Following their takeover by CMB (Compagnie Maritime Belge), Windcat Workboats had to find new accounting software for their invoicing and financial transactions. After analysing various possibilities, they opted to have NetSuite implemented by Dynappco – and users at Windcat Workboats are very happy with the software’s user-friendliness. This success story has now led to CMB deciding to implement NetSuite for the rest of their organisation, for which they’re also relying on support from Dynappco.
Integration after takeover
Jan Vanherck, Head of ICT and Projects at CMB, explains why Windcat Workboats had to find a new accounting system. “Following our acquisition of Windcat, we had one year to implement a new ERP environment. CMB’s own accounting system was too cumbersome for users and could have been a step backwards, so we took the opportunity to investigate all our options for a new one.”
“The new system records all our accounting transactions and provides possibilities for following up all our purchase and sales orders. We also wanted all our various entities and branches abroad to work with just a single accounting system, to ensure the entirety of our inter-company accounts runs automatically.”
NetSuite’s ease of use
“We kept CMB’s more complex structure in mind in our search for new software, and chose NetSuite after comparing three different systems. It quickly became apparent that our users felt most comfortable with it when we presented them with the various options. They confirmed it was very easy to use,” says a satisfied Vanherck.
“We’re now mainly using the software for established financial processes such as procure-to-pay and order-to-cash, with associated reporting. These are partly basic reports from NetSuite, supplemented with a few more that Windcat were already using. We’re also using the software to process our internal expense claims,” adds Vanherck.
“We made a few improvements to how we create sales invoices and our rebilling, which was previously done using Excel, during the NetSuite implementation. Dynappco created a process for automatically adding external costs to the sales invoices, because people had sometimes forgotten to charge for this in the past.”
Vanherck: “We realised very quickly in the demo that Dynappco fully understood exactly what we wanted. They answered our questions very precisely, which immediately instilled lots of confidence in the team. And the fact that they’re based nearby also worked in their favour.”
“In order to make sure the project wasn’t too heavy, we decided to stick to the software’s standard configuration as much as possible, and followed the standard project approach.” Both Dynappco and Windcat Workboats put a team together with their own project leader, and kept a close eye on progress with weekly follow-up meetings. The project was delivered well within CMB’s one-year deadline.
Short adaptation period
“Some users needed a short period of adaptation after getting started with NetSuite. As previously mentioned, they used to do our invoicing in Excel, which was more flexible than the NetSuite invoicing module. But we’re a couple of months down the line now, and our users are very happy with NetSuite because it ultimately offers more control, with lots of processes running automatically.”

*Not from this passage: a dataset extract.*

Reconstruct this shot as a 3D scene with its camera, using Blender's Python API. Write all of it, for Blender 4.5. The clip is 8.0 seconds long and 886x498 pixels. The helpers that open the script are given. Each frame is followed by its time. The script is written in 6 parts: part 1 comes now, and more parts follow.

“Following NetSuite’s successful implementation and the high level of user satisfaction at Windcat, we carried out an impact analysis to see whether we should use it at CMB, too. CMB has an extensive structure with many entities in lots of countries with different currencies, and the entire manufacturing division on top of that. So we were very happy that the positive results of the impact analysis gave us the confidence to implement NetSuite at CMB as well,” says Vanherck. “Our fantastic collaboration with Dynappco for the implementation at Windcat meant we didn’t need to look elsewhere for a new supplier. They’ve already proven themselves by always thinking together with us and being very flexible.” Dynappco has now started the process of implementing NetSuite at CMB.
Vanherck: “Be careful not to make the classic mistake of deviating too much from the standard. Try to keep this to a minimum. I’d also recommend getting started with informing and consulting users well in advance. Give them plenty of time for extensive testing and make sure you get them on board with the project. Otherwise you run the risk of having to make significant last-minute changes.”